How To Be An Alien / How To Scrape Skies by George Mikes
What sort of book do you turn to, for help, before you visit a new country / city? Would you plumb for a guidebook that tells you where to shop, which attractions are not to be missed and where to doss down for the night? Or would you pick one that gives you a peek into the national psyche? I, personally, used to be a guidebook devotee; but that was until a friend introduced me to George Mikes, author of How To Be An Alien, where the Hungarian writer takes a humorous look at all the idiosyncrasies of the English and, of course, their language. With an insight that comes from being the outsider, Mikes tells you that, in Britain, you need to shed your natural reserve and embrace weather as an ‘ever-interesting, even thrilling’ topic, and, moreover, discuss it enthusiastically with everybody. He assures you that you can sound adequately rude with just an ‘I’m afraid that’, just as long as it’s ‘pronounced grimly’. He advises you to walk in companionable silence, if you’re out walking with a friend; however, ‘if you go out for a walk with your dog, keep chatting to him’.
It works because…
In a world that’s increasingly becoming a ‘global village’, where everywhere looks like everywhere else, where you can buy the same brands from Chicago to Chennai, it is actually refreshing to read national stereotypes, even if some of it might be a little dated, considering Mikes’ books were written in the 1940s. After taking on the Brits with How To Be An Alien, Mikes turns to the U.S. in How To Scrape Skies, and it is as — if not more — hilarious. At his best when he makes sharp, succinct remarks about a country (he stunned readers with his famous, laconic line on English sex life — ‘Continental people have sex life; the English have hot-water bottles’), his take on The Language in America is no less outrageous (“It was decided almost two hundred years ago that English should be the language spoken in the United States. It is not known, however, why this decision has not been carried out”). He contrasts Continental Europe with Britain in the Brit book, and compares America with England in the latter (the most memorable being his take on baseball, which he says is only “cricket played with a strong American accent”). Much of his humour though is friendly; you don’t need to visit / live in the country he speaks about, or have a personal grudge against its people to enjoy it; all you need, really, is a funny bone.

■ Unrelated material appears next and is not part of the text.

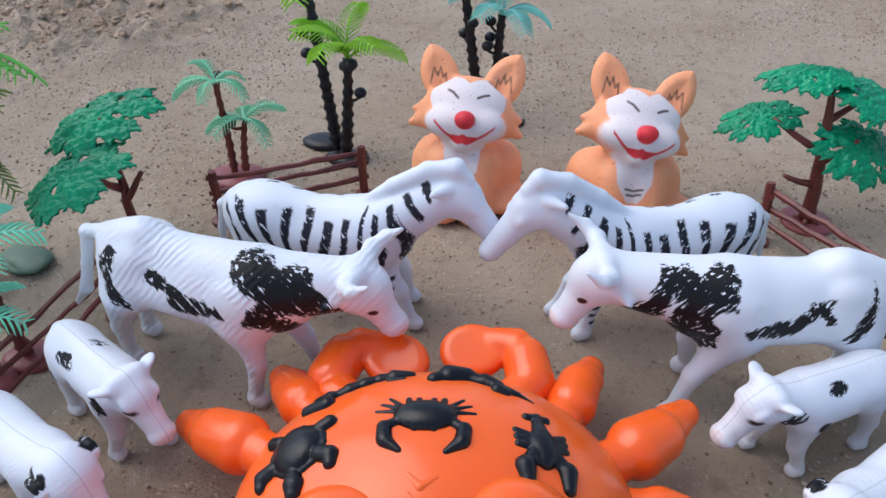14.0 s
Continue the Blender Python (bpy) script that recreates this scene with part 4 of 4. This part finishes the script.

And this one stays with you…
From How To Be An Alien, on Britain’s national passion
‘Queueing is the national passion of an otherwise dispassionate race. The English are rather shy about it, and deny that they adore it.
On the continent, if people are waiting at a bus-stop they loiter around in a seemingly vague fashion. When the bus arrives they make a dash for it; most of them leave by the bus and a lucky minority is taken away by an elegant black ambulance car. An Englishman, even if he is alone, forms an orderly queue of one.’
From How To Scrape Skies, the price-list for a professional mourner:
“You stand by the coffin with head bent and looking very sad — five dollars. The same with occasional tears — ten dollars.
The same with crying, shrieking, sobbing — twenty five dollars.
For seventy five dollars you have to throw yourself into the grave after the coffin.”